I always thought it was but many IDEs and syntax highlighting tools do not highlight ASM in C, but they always do with C++. Is inline assembly part of the C standard (ANSII or ISO) or not?
It's not in the ISO C standard (n1570 draft of C2011) as such, but mentioned in annex J (common extensions):
J.5.10 The asm keyword
1 The asm keyword may be used to insert assembly language directly into the translator output (6.8). The most common implementation is via a statement of the form:
asm ( character-string-literal );
Annex J is informative, not normative, so an implementation need not provide inline assembly, and if it does it's not prescribed in which form. But it's a widespread extension, though not portable since compilers do indeed implement it differently.
In the C++ standard (n3376 draft of the C++11 standard), it is mentioned in the body of the standard
7.4 The asm declaration [dcl.asm]
1 An asm declaration has the form
asm-definition:
asm ( string-literal ) ;
The asm declaration is conditionally-supported; its meaning is implementation-defined. [ Note: Typically it is used to pass information through the implementation to an assembler. — end note ]

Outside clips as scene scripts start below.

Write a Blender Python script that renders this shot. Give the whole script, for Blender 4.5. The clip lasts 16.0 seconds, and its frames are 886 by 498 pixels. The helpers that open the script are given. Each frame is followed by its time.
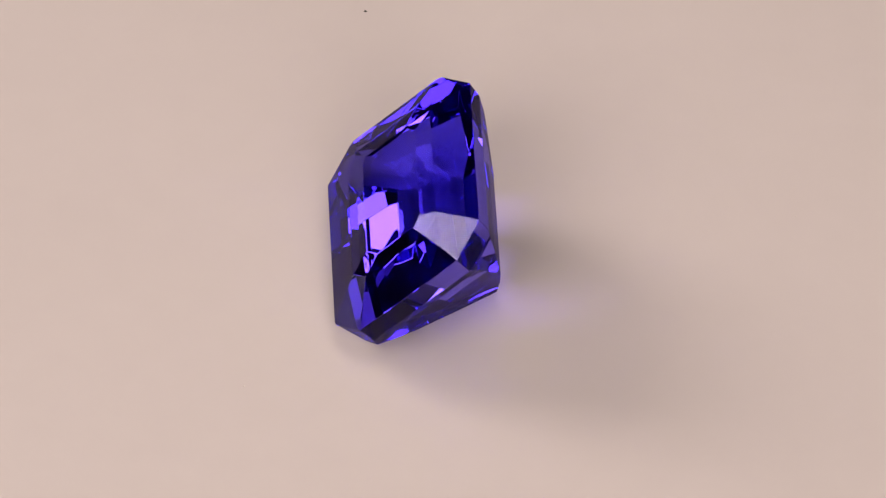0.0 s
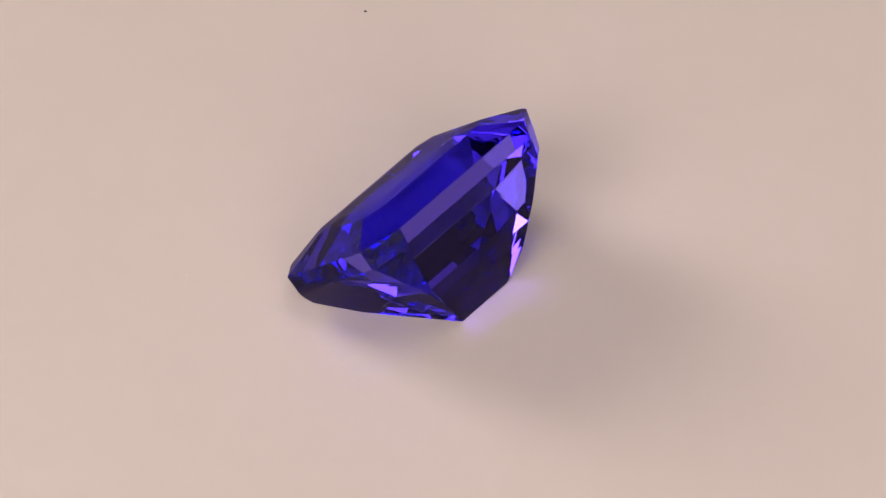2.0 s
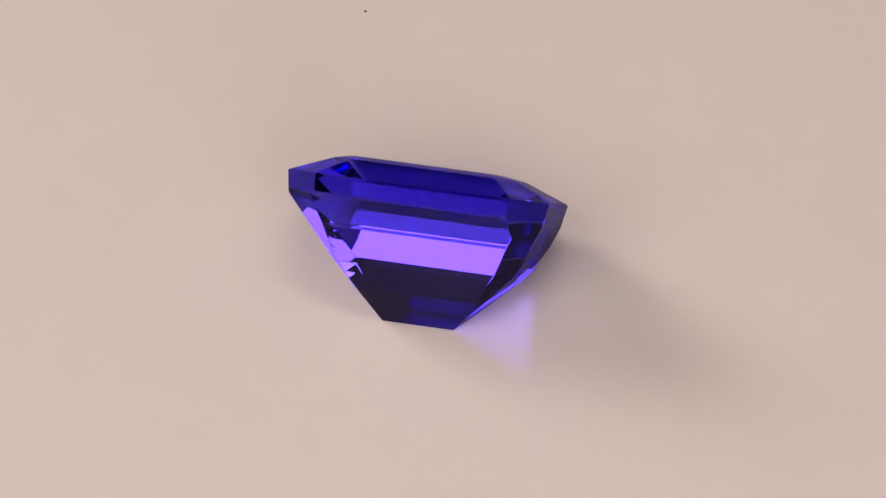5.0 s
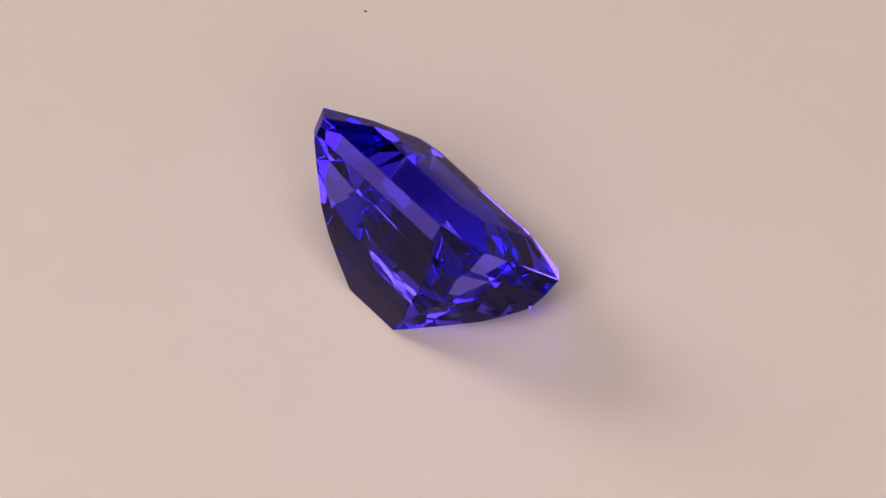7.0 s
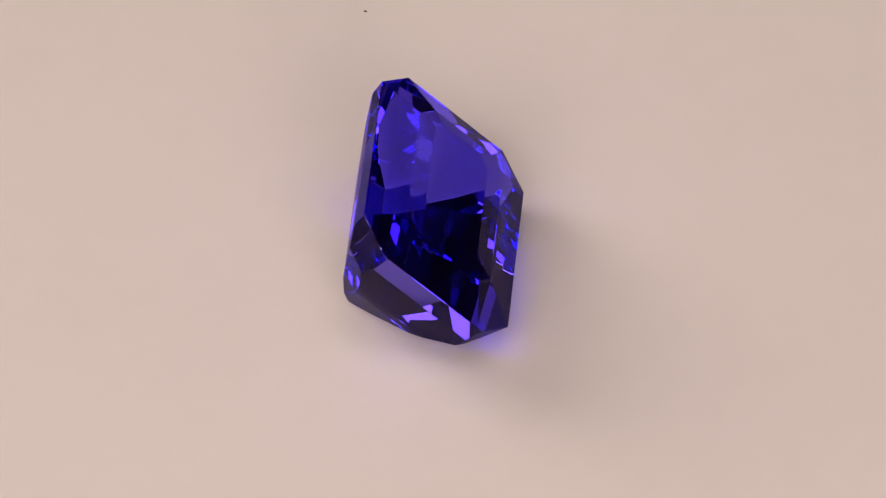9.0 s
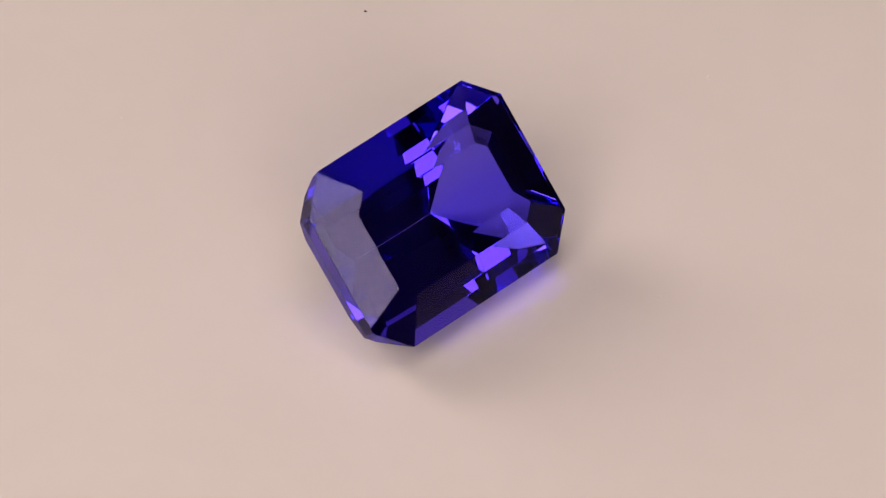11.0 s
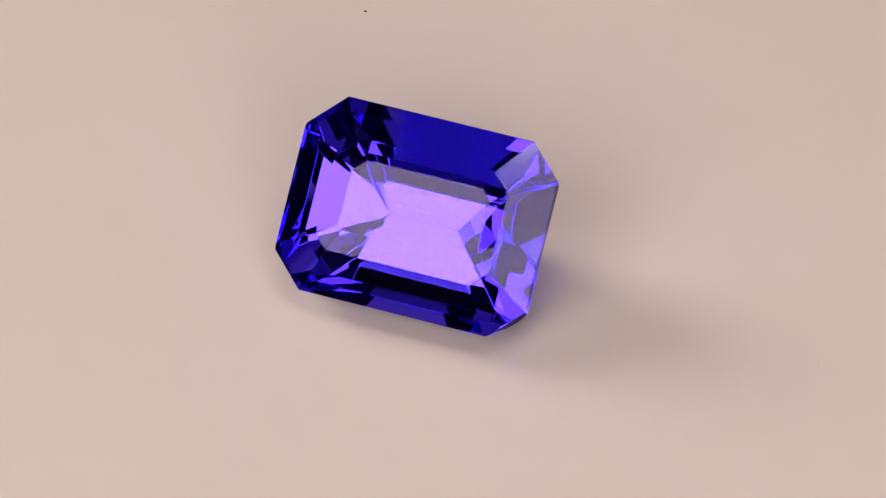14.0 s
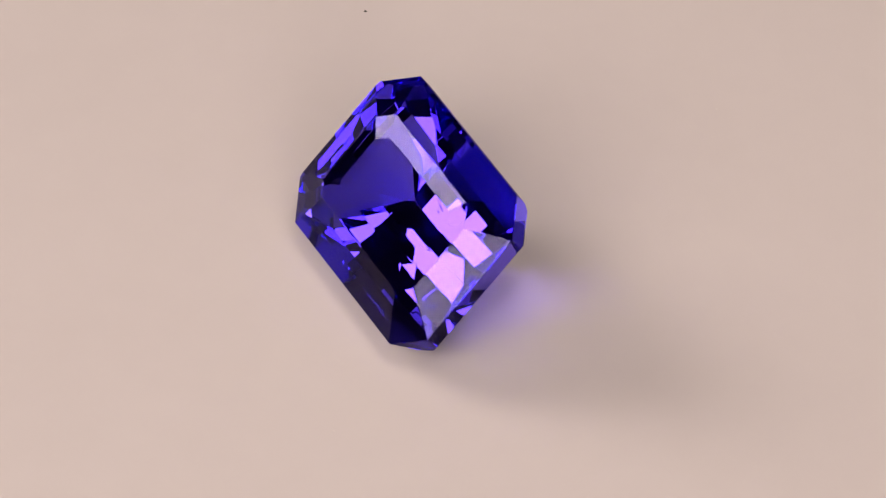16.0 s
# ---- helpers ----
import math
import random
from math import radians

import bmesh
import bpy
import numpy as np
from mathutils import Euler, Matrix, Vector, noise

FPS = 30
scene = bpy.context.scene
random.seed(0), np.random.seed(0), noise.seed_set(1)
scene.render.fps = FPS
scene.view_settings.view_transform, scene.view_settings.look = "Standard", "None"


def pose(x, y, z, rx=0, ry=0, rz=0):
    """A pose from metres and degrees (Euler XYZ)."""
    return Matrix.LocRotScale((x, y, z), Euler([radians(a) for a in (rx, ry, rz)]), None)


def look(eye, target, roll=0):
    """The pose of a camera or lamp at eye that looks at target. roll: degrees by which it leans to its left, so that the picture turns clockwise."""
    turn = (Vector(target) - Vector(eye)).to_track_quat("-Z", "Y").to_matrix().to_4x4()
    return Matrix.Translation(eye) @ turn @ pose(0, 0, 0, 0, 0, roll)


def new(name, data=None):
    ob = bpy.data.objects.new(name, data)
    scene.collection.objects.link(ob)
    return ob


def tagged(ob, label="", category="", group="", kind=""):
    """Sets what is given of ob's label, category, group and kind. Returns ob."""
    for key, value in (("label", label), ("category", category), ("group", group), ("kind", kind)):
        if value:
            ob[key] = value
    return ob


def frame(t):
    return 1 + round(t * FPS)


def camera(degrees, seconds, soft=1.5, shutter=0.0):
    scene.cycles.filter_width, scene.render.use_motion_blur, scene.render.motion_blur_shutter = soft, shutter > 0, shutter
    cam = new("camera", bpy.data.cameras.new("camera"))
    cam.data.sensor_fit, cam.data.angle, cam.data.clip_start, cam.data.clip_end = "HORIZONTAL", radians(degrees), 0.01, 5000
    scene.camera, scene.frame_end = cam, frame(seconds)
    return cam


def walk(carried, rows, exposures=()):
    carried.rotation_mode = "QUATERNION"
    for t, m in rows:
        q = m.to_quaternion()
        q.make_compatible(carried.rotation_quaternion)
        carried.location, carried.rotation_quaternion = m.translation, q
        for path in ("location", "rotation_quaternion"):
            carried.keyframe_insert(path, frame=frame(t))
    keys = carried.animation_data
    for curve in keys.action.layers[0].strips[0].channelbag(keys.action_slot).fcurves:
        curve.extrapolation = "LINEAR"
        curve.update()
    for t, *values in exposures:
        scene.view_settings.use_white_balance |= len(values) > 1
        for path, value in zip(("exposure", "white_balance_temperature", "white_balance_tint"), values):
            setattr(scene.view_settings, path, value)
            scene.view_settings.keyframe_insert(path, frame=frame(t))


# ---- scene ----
MM = 0.001
TOP = 0.78                    # height of the turntable's face above the room's floor
REST = 3.372 * MM             # height of the stone's girdle centre above the face
TURN = 20.844                 # degrees a second, clockwise from above
FACING = 13.2 - 2.712 / TURN  # the time at which the stone's table faces the lens

# light paths long enough for a cut stone
scene.cycles.max_bounces = scene.cycles.glossy_bounces = scene.cycles.transmission_bounces = 24
scene.cycles.blur_glossy = 0.0

# ---- camera ----
cam = camera(5.761, 16.0, soft=1.35)
ELEV = radians(44.037)
aim = Vector((0, math.cos(ELEV), -math.sin(ELEV)))
lift = Vector((0, math.sin(ELEV), math.cos(ELEV)))
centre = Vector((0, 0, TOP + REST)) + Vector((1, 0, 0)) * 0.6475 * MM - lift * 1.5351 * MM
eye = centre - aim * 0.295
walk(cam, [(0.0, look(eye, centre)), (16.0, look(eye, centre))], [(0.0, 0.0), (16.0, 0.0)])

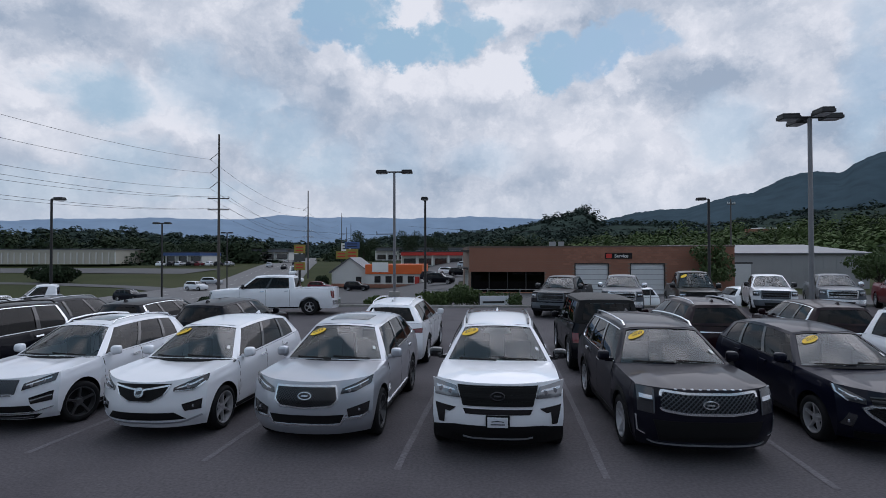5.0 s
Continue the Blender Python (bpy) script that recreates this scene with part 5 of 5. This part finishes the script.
vehicle("suv", "silver three-row SUV with a dark mesh grille", "car", SILVER, 5.86, 8.14, -4.0, group=ROW, L=4.99, W=1.96, H=1.735, wb=2.90, fo=0.95, r=0.375, rim=0.27, zn=1.06, crown=-0.04, alloy=DARK_ALLOY,
        yc=1.48, zc=1.10, zb1=1.20, yA1=2.15, xr=0.62, yD0=4.84, yD1=4.52, roofdrop=(0.06, 0.12), year="2019", year_at=(-0.68, 0.74, 14), sun_roof=True, dlo=CHROME, sill=CHROME,
        fit=[("grille", "f", PLASTIC, [(-0.45, 0.94), (0.45, 0.94)], [(-0.48, 0.76), (-0.40, 0.69), (0.0, 0.66), (0.40, 0.69), (0.48, 0.76)], dict(one=True, n=24, mesh=(22, 6), bm=HOUSING, bw=0.008)),
             ("grille_frame", "f", CHROME, [(-0.46, 0.95), (-0.49, 0.76), (-0.40, 0.675), (0.0, 0.645), (0.40, 0.675), (0.49, 0.76), (0.46, 0.95)], None, dict(one=True, w=0.026, off=0.025, n=40)),
             ("bonnet_lip", "f", CHROME, [(-0.46, 0.965), (0.46, 0.965)], None, dict(one=True, w=0.03, off=0.02, n=20)),
             ("headlight", "f", HOUSING, [(0.54, 0.92), (0.76, 1.0), (0.94, 1.08)], [(0.52, 0.84), (0.72, 0.86), (0.93, 0.96)], dict(off=0.014, bulbs=[(0.64, 0.89, 0.045), (0.78, 0.94, 0.04)])),
             ("fog_lamp", "f", TRIM, [(0.62, 0.62), (0.92, 0.70)], [(0.64, 0.50), (0.90, 0.52)], dict(off=0.008, bulbs=[(0.78, 0.60, 0.03)])),
             ("fog_trim", "f", CHROME, [(0.60, 0.48), (0.80, 0.47), (0.92, 0.55)], None, dict(w=0.026, off=0.02)), lower_grille(0.41, 0.54, 0.52, 0.58),
             ("chrome_strip", "f", CHROME, [(-0.62, 0.54), (-0.52, 0.39), (0.52, 0.39), (0.62, 0.54)], None, dict(one=True, w=0.022, off=0.02, n=24)), *emblem("oval", 0.83)])
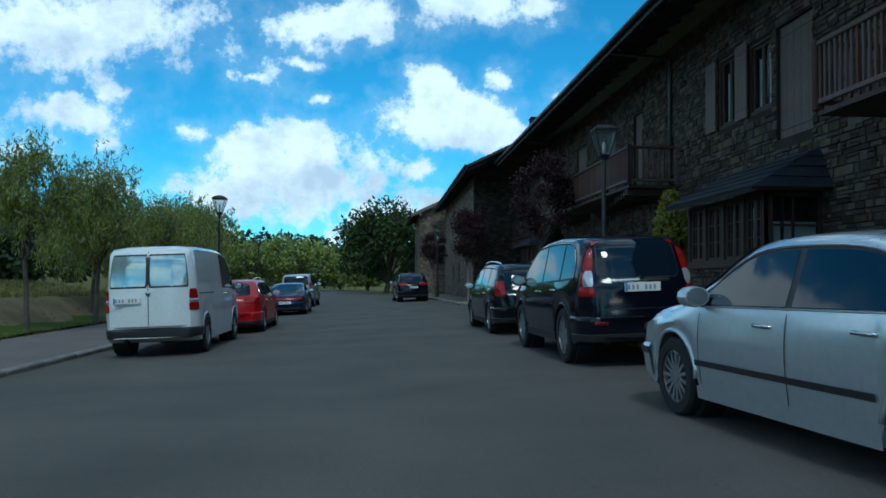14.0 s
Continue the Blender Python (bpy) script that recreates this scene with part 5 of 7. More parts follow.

but also not mandatory, and with implementation-defined interpretation.
Contrary to popular belief, asm
is in the C++ standard proper, but support for it is conditional. §7.4/1:
An asm declaration has the form
asm-definition:
asm ( string-literal ) ;
The asm declaration is conditionally-supported; its meaning is implementation- defined.
That said, the "conditionally supported" means you can't depend on a particular compiler supporting this at all. Microsoft (for one obvious example) uses an _asm
keyword instead, but with a completely different syntax (the assembly language is enclosed in braces instead of a string literal).